The images won't leave my mind anytime soon and I'll probably have a few more nightmares over the next months, but I walked away understanding more about the Lord and grace than I could have learned anywhere else that week. I also learned just how much of a comforter the Holy Spirit can be and how important it is that we spread the hope and light of Christ everywhere we go, to everyone we see.
On Sept. 29th, we sang:
"All My Fountains" by Chris Tomlin
"Not For a Moment" by Meredith Andrews
"Great Are You Lord" by All Sons and Daughters
"Nothing is Holding Me Back" by Bryan and Katie Torwalt
and "Speak Now Jesus" by Starfield
On October 6th, we kicked off Fall with a home-style feel and sang:
"You Are My Vision" by Rend Collective Experiment
"Nothing But the Blood" by Andy Cherry
"Cornerstone" by Hillsong
"Second Chance" by Rend Collective Experiment
and for Communion, sang again "Nothing is Holding Me Back" by Bryan and Katie Torwalt.

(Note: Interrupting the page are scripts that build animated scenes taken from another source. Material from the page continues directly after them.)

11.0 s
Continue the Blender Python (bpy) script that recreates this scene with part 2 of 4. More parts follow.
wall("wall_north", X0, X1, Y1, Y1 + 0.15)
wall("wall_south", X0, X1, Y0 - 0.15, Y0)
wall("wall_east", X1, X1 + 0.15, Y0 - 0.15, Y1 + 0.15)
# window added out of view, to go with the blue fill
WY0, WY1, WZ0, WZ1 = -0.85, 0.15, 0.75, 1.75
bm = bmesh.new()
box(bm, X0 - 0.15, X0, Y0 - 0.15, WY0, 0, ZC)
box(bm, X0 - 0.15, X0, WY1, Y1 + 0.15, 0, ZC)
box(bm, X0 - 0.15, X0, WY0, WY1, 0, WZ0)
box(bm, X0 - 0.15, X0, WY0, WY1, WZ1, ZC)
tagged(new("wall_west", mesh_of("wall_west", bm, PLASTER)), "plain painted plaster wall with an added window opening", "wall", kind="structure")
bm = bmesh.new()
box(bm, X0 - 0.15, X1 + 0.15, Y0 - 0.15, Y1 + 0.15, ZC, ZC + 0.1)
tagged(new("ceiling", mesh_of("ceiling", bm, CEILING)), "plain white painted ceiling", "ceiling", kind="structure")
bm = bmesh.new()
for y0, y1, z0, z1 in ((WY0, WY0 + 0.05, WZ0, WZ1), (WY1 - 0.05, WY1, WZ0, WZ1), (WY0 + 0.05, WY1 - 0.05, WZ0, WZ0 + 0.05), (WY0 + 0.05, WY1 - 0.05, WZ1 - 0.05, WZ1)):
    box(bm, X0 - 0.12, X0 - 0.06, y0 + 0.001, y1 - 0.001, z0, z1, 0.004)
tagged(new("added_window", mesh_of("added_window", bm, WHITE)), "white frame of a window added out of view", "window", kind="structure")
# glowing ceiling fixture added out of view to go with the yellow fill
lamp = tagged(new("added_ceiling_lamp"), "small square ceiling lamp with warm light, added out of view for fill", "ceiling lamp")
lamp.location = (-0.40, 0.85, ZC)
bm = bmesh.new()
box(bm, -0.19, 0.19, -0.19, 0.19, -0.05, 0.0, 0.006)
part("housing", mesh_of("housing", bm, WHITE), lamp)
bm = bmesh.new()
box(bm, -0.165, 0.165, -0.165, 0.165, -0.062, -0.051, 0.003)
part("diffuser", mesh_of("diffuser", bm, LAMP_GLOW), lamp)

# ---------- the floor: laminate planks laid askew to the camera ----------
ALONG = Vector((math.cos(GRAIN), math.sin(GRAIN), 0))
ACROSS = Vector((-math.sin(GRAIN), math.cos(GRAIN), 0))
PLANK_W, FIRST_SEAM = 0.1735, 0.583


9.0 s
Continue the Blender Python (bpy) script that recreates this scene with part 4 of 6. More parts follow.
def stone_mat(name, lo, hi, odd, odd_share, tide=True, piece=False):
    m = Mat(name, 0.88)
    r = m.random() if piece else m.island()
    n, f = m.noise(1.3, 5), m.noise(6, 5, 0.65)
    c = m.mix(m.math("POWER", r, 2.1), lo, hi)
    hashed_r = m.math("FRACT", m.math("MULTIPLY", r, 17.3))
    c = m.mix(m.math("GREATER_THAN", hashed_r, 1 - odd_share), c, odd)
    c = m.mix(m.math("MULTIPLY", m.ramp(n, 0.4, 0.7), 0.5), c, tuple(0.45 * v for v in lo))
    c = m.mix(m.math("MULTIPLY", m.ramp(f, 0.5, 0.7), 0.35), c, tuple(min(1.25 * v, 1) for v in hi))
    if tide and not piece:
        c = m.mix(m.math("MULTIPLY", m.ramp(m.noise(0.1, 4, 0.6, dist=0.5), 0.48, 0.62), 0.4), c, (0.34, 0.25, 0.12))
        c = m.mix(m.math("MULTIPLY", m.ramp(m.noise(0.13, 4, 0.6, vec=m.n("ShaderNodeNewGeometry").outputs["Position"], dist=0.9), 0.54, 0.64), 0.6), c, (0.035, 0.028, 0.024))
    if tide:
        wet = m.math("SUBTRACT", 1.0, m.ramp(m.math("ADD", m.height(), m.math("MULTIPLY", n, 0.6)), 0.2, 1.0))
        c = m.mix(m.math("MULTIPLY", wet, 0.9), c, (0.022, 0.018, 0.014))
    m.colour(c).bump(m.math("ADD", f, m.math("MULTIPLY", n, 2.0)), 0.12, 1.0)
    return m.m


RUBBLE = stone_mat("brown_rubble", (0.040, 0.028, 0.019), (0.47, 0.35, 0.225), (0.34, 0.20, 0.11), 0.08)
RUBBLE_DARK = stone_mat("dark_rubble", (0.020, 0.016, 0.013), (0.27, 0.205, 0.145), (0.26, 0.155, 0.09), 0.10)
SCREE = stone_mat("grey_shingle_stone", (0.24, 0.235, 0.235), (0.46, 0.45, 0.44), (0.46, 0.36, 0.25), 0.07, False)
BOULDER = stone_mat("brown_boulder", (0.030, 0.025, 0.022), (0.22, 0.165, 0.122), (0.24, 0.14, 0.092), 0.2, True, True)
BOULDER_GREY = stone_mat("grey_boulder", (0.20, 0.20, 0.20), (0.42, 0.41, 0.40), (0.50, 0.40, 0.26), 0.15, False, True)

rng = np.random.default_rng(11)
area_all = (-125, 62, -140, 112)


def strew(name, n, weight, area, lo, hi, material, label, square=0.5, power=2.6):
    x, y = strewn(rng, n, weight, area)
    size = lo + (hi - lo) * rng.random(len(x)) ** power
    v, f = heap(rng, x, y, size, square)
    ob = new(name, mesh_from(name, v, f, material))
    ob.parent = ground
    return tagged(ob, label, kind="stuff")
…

Yesterday, October 13th, we sang:
"Here For You" by Chris Tomlin or Matt Redman
"A Mighty Fortress" by Christy Nockels
"Holy, Holy, Holy (Savior & King)" by Gateway Worship
"Oh How I Need You (Find You)" by All Sons and Daughters
and "Reign in Us" by Starfield.
I don't hope that you have to go through what I went through this week to see God's grace in the way that I saw it, but I do pray that when you encounter evil, your heart is tender enough to be mad that people haven't seen that there is another way - the way that Jesus teaches us to walk. I pray God will give you an opportunity to share His love and light with those people. I pray that God will be as close to you as He was to me during your trying times. And I pray that you always have someone around who loves the Lord, who can remind you to show God's grace at all times - even when you have to declare someone guilty.